Hi there I am reviewing for a final on convex optimization and encountered a problem that I am not sure about.
Consider a convex optimization problem: $$\min f_0(x)$$ $$\text{subject to }f_i(x)\le0, i=1,...,m, Ax=b,$$ that satisfies Slater's constraint qualification.
Suppose $x^*$ is optimal, with $f_1(x^*)=-0.2$. Is true then that for every dual optimal point $(\lambda^*,\nu^*)$, we have $\lambda_1^*=0$?
This question is from the Stanford open course: http://web.stanford.edu/class/ee364a/quizzes/duality.html
I don't understand why it is true. Is it because we have $f_1(x^*)=-0.2$ instead of $f_1(x^*)\le-0.2$? How do we know the constraint does not constrain the minimum?

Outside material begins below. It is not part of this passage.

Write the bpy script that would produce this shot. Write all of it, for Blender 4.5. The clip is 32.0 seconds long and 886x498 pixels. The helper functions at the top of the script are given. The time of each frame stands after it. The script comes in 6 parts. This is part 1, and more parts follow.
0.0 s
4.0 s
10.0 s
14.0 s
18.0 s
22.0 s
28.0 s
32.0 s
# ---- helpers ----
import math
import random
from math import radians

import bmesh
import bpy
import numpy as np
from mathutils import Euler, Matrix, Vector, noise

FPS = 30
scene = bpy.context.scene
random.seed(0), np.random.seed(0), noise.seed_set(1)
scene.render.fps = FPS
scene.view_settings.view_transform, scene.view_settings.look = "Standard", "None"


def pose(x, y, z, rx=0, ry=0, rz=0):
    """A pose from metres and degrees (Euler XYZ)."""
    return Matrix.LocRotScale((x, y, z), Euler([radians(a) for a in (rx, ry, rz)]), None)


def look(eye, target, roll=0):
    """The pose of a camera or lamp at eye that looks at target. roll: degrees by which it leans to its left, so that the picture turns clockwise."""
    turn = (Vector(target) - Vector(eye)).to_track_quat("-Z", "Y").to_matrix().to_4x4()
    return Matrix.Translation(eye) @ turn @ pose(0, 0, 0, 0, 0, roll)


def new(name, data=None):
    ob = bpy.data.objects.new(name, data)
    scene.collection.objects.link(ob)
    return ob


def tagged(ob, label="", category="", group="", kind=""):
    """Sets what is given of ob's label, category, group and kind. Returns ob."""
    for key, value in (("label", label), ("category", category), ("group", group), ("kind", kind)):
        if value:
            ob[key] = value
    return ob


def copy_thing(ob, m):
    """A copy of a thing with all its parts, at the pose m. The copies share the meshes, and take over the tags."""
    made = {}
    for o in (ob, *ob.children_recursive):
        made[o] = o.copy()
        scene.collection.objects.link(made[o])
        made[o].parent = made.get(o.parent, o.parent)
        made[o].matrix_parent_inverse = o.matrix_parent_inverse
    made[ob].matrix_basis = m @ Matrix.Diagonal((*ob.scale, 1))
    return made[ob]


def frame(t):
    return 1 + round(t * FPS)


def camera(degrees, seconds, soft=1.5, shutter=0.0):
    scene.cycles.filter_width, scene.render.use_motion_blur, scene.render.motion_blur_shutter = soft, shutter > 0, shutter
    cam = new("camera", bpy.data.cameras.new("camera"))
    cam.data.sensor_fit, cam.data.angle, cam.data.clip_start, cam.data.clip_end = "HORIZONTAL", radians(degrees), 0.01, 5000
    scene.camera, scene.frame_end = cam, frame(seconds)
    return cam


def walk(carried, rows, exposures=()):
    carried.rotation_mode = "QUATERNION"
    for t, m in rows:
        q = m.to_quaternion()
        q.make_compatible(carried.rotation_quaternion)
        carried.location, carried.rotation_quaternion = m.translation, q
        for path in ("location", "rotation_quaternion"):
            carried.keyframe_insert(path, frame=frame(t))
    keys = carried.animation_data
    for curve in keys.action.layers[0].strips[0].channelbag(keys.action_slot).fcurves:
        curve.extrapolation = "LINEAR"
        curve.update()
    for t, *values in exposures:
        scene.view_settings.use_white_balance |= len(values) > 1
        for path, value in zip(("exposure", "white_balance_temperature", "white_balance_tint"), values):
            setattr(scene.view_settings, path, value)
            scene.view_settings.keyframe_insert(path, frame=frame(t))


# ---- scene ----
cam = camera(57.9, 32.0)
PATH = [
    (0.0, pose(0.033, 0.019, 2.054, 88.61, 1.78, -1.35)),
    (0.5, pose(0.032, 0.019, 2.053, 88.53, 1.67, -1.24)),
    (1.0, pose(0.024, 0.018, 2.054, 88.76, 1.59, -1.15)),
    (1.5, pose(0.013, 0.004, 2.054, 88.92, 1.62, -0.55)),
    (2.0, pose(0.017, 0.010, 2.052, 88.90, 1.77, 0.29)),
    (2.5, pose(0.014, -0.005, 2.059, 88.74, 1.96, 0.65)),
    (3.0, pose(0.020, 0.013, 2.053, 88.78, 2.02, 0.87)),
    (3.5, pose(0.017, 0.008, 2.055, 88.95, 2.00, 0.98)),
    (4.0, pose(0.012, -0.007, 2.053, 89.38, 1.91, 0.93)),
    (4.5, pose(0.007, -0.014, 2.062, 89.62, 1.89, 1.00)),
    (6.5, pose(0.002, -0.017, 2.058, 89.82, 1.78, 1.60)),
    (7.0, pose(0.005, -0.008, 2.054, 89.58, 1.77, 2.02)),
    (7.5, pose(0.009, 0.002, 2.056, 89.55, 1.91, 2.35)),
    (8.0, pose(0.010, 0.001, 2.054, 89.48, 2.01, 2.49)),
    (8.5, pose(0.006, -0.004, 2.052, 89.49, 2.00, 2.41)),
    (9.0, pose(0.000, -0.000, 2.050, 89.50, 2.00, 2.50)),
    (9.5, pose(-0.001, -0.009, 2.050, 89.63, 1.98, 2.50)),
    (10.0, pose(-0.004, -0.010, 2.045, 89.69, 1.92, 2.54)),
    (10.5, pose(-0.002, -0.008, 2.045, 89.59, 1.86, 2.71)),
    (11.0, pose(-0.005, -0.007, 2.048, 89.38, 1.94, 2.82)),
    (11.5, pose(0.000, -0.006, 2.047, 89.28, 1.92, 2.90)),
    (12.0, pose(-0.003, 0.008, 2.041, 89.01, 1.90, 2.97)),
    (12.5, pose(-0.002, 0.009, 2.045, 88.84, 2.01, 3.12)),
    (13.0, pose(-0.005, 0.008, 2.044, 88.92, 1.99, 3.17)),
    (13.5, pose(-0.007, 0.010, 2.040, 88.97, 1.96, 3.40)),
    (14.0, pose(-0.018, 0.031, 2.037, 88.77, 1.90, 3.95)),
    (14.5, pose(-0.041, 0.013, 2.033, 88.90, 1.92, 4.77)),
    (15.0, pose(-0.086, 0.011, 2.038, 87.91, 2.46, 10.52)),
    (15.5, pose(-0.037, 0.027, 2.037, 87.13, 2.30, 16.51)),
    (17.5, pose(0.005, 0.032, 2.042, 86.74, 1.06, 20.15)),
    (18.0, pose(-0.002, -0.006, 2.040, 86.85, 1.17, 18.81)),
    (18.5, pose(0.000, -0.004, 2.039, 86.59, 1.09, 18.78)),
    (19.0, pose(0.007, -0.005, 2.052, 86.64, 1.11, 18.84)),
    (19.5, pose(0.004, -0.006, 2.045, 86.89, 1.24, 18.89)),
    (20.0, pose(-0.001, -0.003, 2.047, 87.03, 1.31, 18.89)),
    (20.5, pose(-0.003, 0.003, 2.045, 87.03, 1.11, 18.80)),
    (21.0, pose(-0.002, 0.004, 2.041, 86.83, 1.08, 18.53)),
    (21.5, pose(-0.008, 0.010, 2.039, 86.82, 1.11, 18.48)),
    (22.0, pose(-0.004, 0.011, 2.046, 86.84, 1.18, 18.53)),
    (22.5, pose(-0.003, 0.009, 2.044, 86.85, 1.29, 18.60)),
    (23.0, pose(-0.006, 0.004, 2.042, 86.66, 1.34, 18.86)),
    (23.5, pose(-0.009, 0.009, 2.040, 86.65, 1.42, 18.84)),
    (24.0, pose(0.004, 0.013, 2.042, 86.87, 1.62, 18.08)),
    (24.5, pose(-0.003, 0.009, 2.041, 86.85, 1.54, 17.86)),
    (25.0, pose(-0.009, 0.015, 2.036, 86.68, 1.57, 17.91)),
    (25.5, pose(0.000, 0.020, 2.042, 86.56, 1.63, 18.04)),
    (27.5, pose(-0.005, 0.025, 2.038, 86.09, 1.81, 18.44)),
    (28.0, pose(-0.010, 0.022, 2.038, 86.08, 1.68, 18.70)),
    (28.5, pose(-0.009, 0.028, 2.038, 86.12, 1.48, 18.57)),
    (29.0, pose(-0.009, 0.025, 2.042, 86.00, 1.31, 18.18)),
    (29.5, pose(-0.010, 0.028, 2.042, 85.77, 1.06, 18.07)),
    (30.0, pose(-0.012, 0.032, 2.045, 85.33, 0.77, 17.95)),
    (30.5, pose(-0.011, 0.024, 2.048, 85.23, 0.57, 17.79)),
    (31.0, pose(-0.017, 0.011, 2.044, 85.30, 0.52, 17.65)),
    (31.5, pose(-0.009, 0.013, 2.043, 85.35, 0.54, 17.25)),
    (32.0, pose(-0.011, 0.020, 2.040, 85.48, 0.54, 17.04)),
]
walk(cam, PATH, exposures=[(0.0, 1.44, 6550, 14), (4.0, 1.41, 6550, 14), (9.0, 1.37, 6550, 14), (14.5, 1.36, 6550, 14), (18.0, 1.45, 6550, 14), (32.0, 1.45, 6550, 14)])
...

The Lagrange multipliers associated to inequalities of the form $f_i(x) \leq 0$ satisfy complementary slackness:
$$ \lambda_i f_i(x^{\star}) = 0, \; \forall i = 1, \dots, m, $$
and in your case you have $f_i(x^{\star}) = -0.2 \neq 0$. Therefore, the only way for the product $\lambda_i f_i(x^{\star})$ to be equal to $0$ is when $\lambda_i = 0$. If you knew that $f_i(x^{\star}) = 0$, only then could $\lambda_i$ be nonzero - but it would depend on the rest of the KKT conditions.